* [YOUR GOAL]: Do not copy the pictures; transcribe all other material exactly.

* [SUPPLIED INFORMATION]:
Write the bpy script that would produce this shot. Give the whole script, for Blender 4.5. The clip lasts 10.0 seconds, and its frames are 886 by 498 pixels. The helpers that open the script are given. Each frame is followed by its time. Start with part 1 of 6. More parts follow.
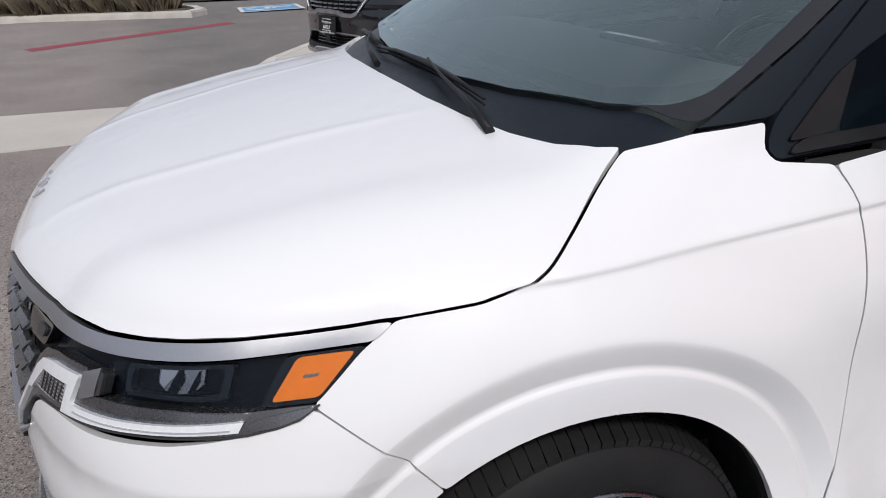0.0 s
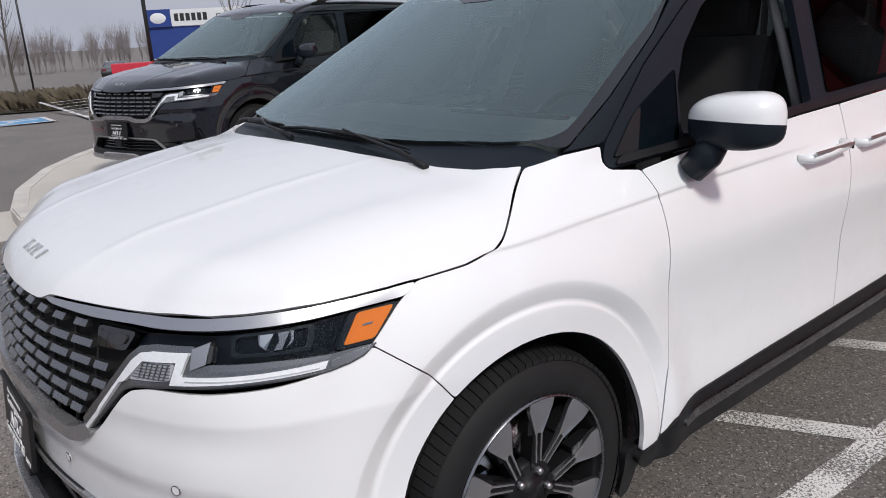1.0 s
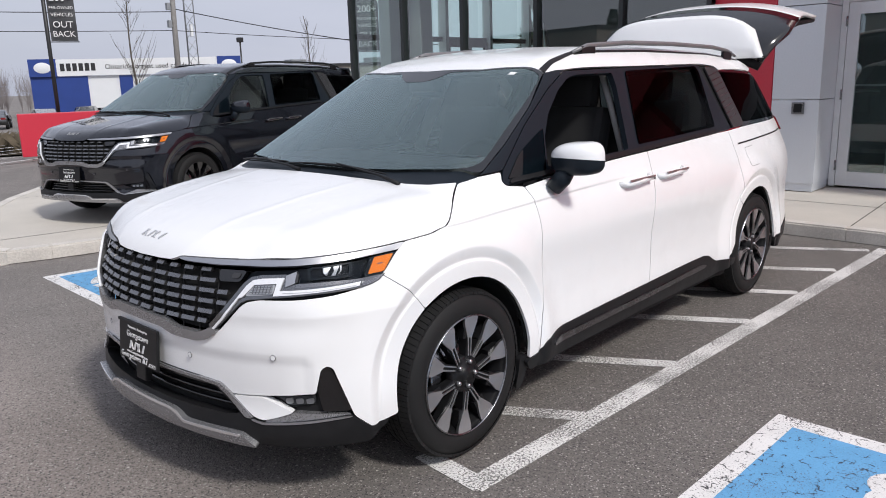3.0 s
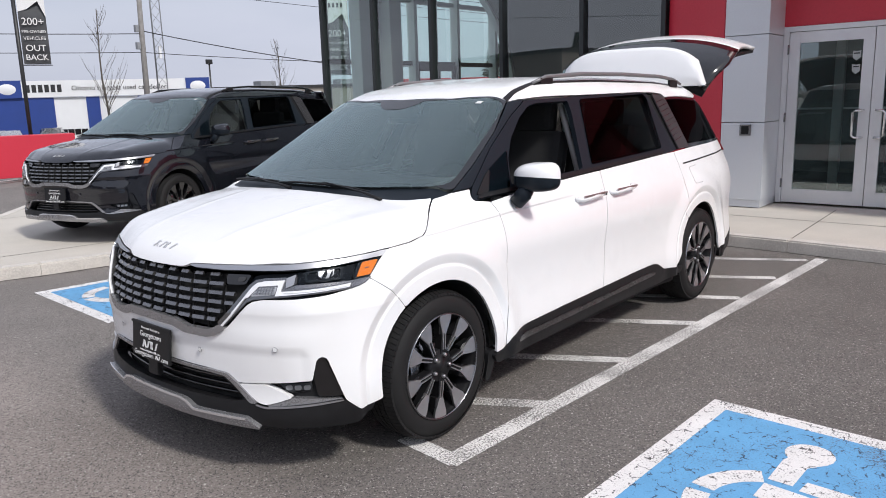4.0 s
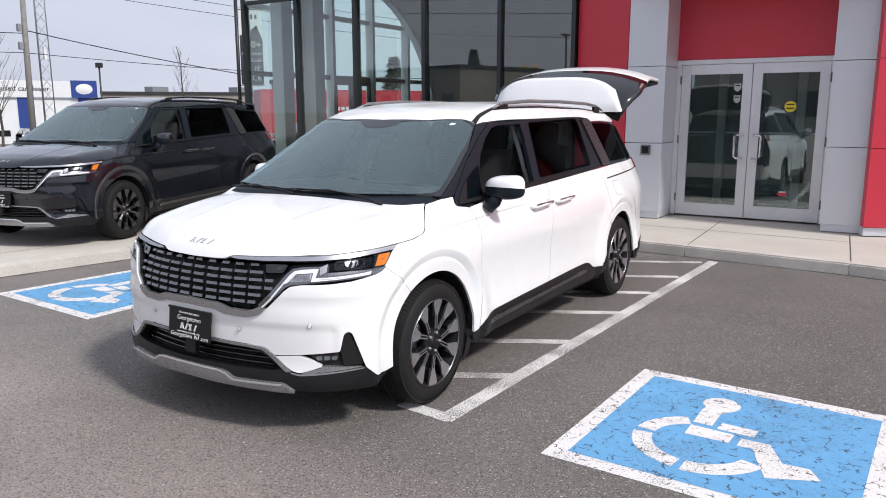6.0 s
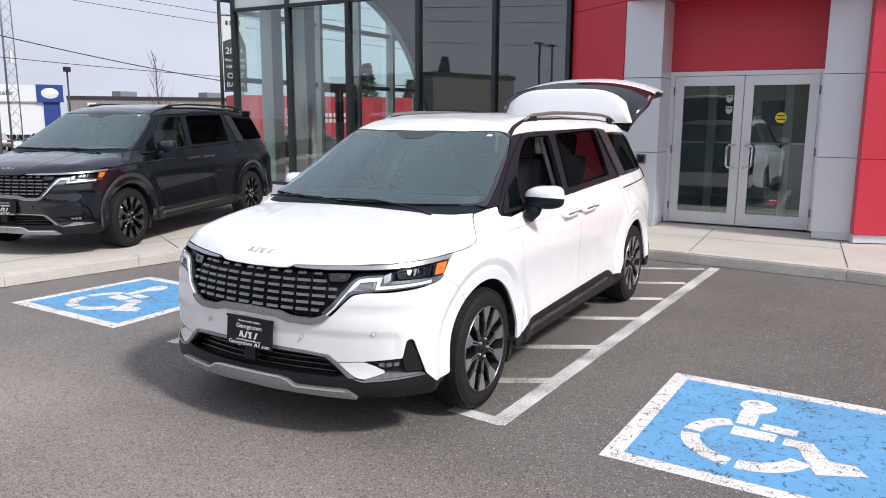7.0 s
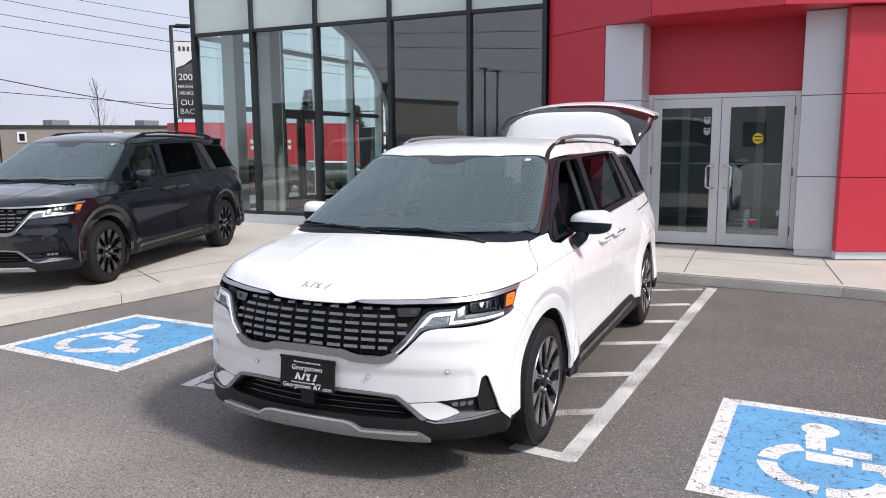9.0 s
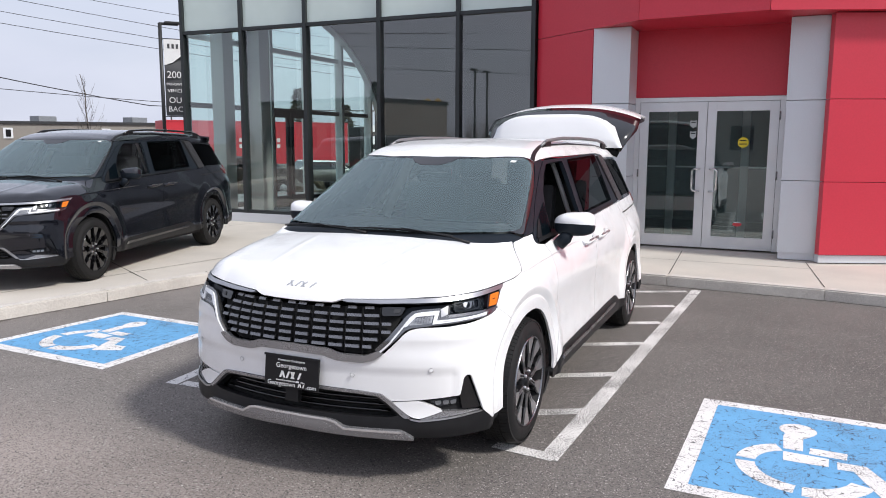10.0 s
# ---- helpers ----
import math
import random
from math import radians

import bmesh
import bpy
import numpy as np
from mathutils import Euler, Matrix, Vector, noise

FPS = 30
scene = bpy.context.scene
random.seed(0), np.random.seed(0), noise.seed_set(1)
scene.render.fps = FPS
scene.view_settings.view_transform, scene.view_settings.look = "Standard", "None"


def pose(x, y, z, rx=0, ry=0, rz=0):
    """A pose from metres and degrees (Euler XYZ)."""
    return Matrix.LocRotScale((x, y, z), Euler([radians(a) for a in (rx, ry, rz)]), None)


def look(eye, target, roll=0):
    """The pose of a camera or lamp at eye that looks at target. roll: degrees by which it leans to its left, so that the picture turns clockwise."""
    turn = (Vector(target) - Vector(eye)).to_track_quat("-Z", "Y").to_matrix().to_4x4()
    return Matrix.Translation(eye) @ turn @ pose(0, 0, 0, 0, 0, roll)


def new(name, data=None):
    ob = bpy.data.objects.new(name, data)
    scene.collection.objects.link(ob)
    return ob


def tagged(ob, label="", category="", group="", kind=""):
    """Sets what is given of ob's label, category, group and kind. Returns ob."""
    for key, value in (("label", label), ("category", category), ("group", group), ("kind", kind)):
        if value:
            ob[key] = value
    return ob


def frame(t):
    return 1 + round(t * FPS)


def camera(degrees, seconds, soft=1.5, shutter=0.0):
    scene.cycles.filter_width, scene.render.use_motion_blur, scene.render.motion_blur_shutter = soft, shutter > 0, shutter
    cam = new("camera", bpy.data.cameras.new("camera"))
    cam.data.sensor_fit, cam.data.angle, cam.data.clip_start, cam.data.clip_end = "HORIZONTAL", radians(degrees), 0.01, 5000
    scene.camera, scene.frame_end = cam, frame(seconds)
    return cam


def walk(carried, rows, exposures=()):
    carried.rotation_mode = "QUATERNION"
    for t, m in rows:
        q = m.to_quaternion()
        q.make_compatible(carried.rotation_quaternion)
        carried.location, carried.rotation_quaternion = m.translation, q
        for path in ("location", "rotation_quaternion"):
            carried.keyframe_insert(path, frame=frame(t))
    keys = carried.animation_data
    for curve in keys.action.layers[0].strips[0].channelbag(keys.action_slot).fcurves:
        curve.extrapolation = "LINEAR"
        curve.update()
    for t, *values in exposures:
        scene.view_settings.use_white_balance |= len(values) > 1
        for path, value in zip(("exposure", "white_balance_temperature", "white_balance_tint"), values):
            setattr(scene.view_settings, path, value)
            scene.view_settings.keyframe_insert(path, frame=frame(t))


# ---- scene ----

* [FINISHED TASK]:
Write the bpy script that would produce this shot. Give the whole script, for Blender 4.5. The clip lasts 10.0 seconds, and its frames are 886 by 498 pixels. The helpers that open the script are given. Each frame is followed by its time. Start with part 1 of 6. More parts follow.
0.0 s
1.0 s
3.0 s
4.0 s
6.0 s
7.0 s
9.0 s
10.0 s
# ---- helpers ----
import math
import random
from math import radians

import bmesh
import bpy
import numpy as np
from mathutils import Euler, Matrix, Vector, noise

FPS = 30
scene = bpy.context.scene
random.seed(0), np.random.seed(0), noise.seed_set(1)
scene.render.fps = FPS
scene.view_settings.view_transform, scene.view_settings.look = "Standard", "None"


def pose(x, y, z, rx=0, ry=0, rz=0):
    """A pose from metres and degrees (Euler XYZ)."""
    return Matrix.LocRotScale((x, y, z), Euler([radians(a) for a in (rx, ry, rz)]), None)


def look(eye, target, roll=0):
    """The pose of a camera or lamp at eye that looks at target. roll: degrees by which it leans to its left, so that the picture turns clockwise."""
    turn = (Vector(target) - Vector(eye)).to_track_quat("-Z", "Y").to_matrix().to_4x4()
    return Matrix.Translation(eye) @ turn @ pose(0, 0, 0, 0, 0, roll)


def new(name, data=None):
    ob = bpy.data.objects.new(name, data)
    scene.collection.objects.link(ob)
    return ob


def tagged(ob, label="", category="", group="", kind=""):
    """Sets what is given of ob's label, category, group and kind. Returns ob."""
    for key, value in (("label", label), ("category", category), ("group", group), ("kind", kind)):
        if value:
            ob[key] = value
    return ob


def frame(t):
    return 1 + round(t * FPS)


def camera(degrees, seconds, soft=1.5, shutter=0.0):
    scene.cycles.filter_width, scene.render.use_motion_blur, scene.render.motion_blur_shutter = soft, shutter > 0, shutter
    cam = new("camera", bpy.data.cameras.new("camera"))
    cam.data.sensor_fit, cam.data.angle, cam.data.clip_start, cam.data.clip_end = "HORIZONTAL", radians(degrees), 0.01, 5000
    scene.camera, scene.frame_end = cam, frame(seconds)
    return cam


def walk(carried, rows, exposures=()):
    carried.rotation_mode = "QUATERNION"
    for t, m in rows:
        q = m.to_quaternion()
        q.make_compatible(carried.rotation_quaternion)
        carried.location, carried.rotation_quaternion = m.translation, q
        for path in ("location", "rotation_quaternion"):
            carried.keyframe_insert(path, frame=frame(t))
    keys = carried.animation_data
    for curve in keys.action.layers[0].strips[0].channelbag(keys.action_slot).fcurves:
        curve.extrapolation = "LINEAR"
        curve.update()
    for t, *values in exposures:
        scene.view_settings.use_white_balance |= len(values) > 1
        for path, value in zip(("exposure", "white_balance_temperature", "white_balance_tint"), values):
            setattr(scene.view_settings, path, value)
            scene.view_settings.keyframe_insert(path, frame=frame(t))


# ---- scene ----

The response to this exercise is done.